Sen. Jon Tester on Thursday labeled President Vladimir Putin a war criminal and said the U.S. would do everything in its power to ensure Ukraine has the resources it needs to defeat Russian aggression.
Tester didn’t identify a “red line” of Russian actions that would potentially prompt a military response from the U.S., but he did say the U.S. and NATO would continue to explore all options and have already provided Ukraine with billions of dollars in military aid.
“If you look at the pictures on the news at night and you see what Putin is doing to that country, this guy is a war criminal and he’s going to be held accountable for his actions, and I think he knows it,” Tester told the Missoula Current. “It’s like having a wild animal cornered. You don’t know where he’s going to go.”
Tester will join the chair of the Senate Armed Services Committee in a trip to Poland in the coming days to meet with representatives from Poland, the Baltics and Urkaine on what they need to move forward.
Sen. Steve Daines recently traveled to Poland and Germany as well.
“What we’ve seen with Russia, they’re not as good as they thought they were and Ukraine could win this war,” Tester said. “At this moment in time, we’re doing everything possible and if there’s something we’re missing, hopefully we’ll find out about it next week and we’ll do that.”

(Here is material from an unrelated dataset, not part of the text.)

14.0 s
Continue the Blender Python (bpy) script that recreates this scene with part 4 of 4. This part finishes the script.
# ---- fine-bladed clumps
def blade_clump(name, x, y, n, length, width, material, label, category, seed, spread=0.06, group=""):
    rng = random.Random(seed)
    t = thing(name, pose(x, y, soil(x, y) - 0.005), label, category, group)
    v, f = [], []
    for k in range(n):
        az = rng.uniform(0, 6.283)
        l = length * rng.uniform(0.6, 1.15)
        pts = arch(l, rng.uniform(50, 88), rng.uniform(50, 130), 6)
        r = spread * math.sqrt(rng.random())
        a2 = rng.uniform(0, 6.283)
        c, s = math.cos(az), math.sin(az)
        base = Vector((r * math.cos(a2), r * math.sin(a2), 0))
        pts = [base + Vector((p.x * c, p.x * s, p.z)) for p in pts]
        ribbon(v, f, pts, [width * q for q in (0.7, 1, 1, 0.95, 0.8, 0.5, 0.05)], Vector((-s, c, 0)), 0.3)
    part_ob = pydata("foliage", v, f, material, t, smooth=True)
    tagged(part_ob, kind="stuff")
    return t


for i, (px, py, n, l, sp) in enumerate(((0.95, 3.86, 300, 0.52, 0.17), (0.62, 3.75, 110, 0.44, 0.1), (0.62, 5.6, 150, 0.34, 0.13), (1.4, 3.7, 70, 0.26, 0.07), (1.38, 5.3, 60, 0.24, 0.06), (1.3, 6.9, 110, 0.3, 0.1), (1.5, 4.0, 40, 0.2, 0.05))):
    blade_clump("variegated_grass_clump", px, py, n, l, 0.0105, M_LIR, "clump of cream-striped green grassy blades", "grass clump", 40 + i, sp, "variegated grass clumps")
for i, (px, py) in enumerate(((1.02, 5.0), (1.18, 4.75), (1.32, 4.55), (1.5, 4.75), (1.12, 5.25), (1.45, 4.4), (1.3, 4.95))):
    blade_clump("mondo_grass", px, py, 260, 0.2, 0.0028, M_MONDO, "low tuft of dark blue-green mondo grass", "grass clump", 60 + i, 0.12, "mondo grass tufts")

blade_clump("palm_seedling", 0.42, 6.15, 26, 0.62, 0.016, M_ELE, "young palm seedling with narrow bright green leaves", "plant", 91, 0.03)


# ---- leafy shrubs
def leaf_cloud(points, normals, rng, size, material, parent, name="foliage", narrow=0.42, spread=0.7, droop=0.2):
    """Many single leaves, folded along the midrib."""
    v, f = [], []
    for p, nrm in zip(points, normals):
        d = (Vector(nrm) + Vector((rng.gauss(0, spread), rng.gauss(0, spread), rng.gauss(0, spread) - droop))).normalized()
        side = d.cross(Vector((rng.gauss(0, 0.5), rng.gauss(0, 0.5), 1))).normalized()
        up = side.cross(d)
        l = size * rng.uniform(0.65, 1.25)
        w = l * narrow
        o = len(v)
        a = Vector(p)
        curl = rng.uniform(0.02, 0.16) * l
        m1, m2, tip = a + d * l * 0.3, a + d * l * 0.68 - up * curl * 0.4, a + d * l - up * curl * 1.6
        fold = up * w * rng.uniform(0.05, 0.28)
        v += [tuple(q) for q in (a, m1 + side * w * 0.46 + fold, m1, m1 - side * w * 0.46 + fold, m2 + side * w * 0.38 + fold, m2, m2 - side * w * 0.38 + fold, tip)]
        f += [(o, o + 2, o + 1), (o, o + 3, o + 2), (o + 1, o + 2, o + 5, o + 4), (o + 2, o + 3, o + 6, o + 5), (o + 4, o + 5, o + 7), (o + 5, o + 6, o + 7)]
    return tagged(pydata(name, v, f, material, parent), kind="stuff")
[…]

Tester said the U.S. would continue to supply Ukraine with “everything it needs” to fend off the Russian invasion. However, he said a no-fly zone would likely be ineffective given Russia’s current military tactics.
The U.S. looks to avoid direct military engagement with Russian forces, Tester added.

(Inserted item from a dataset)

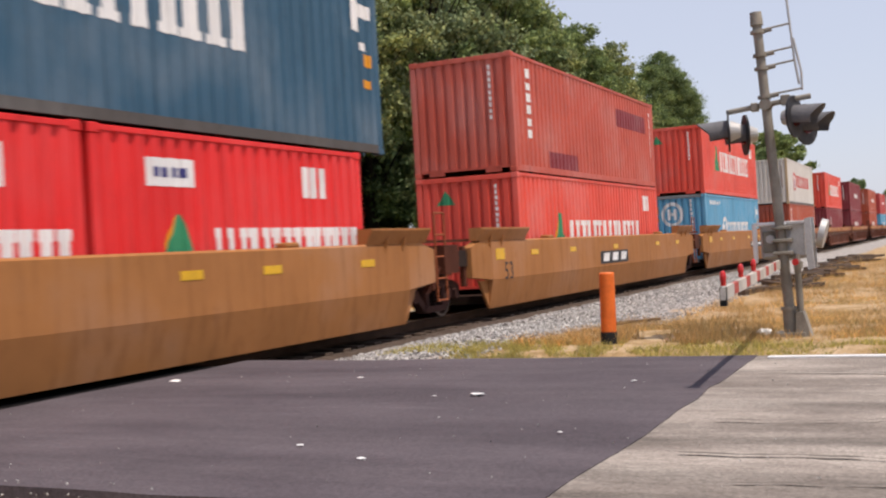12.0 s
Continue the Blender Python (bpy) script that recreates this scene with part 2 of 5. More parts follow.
def build_ground():
    xs = spaced(-700, 2500, -3, 30, 0.3)
    ys = spaced(-900, 1500, -9, 14, 0.3)
    verts = [(x, y, ground_z(x, y)) for x in xs for y in ys]
    k = len(ys)
    faces = [(i * k + j, (i + 1) * k + j, (i + 1) * k + j + 1, i * k + j + 1) for i in range(len(xs) - 1) for j in range(k - 1)]
    ob = new("ground", quad_mesh("ground", verts, faces, ground_material(), True))
    tagged(ob, "dry grassy ground with a grey ballast bed along the track", "ground", kind="structure")


def road_material(name, lo, mid, hi, speck, lines):
    m, n, l, b = shader(name, 0.9)
    co = n.new("ShaderNodeTexCoord").outputs["Object"]
    big = noise_node(n, l, co, 0.7, (1.3, 0.6, 1), detail=7, rough=0.65)
    lane = noise_node(n, l, co, 1.0, (1.4, 0.12, 1), detail=7, rough=0.72)
    agg = noise_node(n, l, co, 60, detail=4, rough=0.75)
    vor = n.new("ShaderNodeTexVoronoi")
    vor.inputs["Scale"].default_value = 55
    l.new(co, vor.inputs["Vector"])
    c = ramp(n, l, big, [(0.3, lo), (0.5, mid), (0.7, hi)])
    c = mix(n, l, lines, c, ramp(n, l, lane, [(0.34, (0.42, 0.42, 0.42)), (0.58, (1.15, 1.15, 1.15))]), "MULTIPLY")
    c = mix(n, l, speck, c, ramp(n, l, vor.outputs["Color"], [(0.1, (0.45, 0.45, 0.45)), (0.9, (1.5, 1.5, 1.5))]), "MULTIPLY")
    c = mix(n, l, speck, c, ramp(n, l, agg, [(0.3, (0.6, 0.6, 0.6)), (0.7, (1.3, 1.3, 1.3))]), "MULTIPLY")
    l.new(c, b.inputs["Base Color"])
    bump(n, l, b, agg, 0.5, 0.006)
    return m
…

“The deal with the red line, whatever it may be, is that you’re dealing with Russia and they’re a nuclear power, and where does this stop,” Tester said. “A nuclear conflict brings in the whole world. Right now, the U.S. is helping both from an equipment standpoint and an information standpoint.”
Tester added that the sanctions placed on Russia are working and in time, they could alter the outcome of the war.
“These sanctions we put on Russia are having some serious effects,” he said. “If we can get the generals to be able to influence him, and the oligarchs, which I think could happen – I’m not saying it will but it could – we’ll likely see a different outcome to this war.”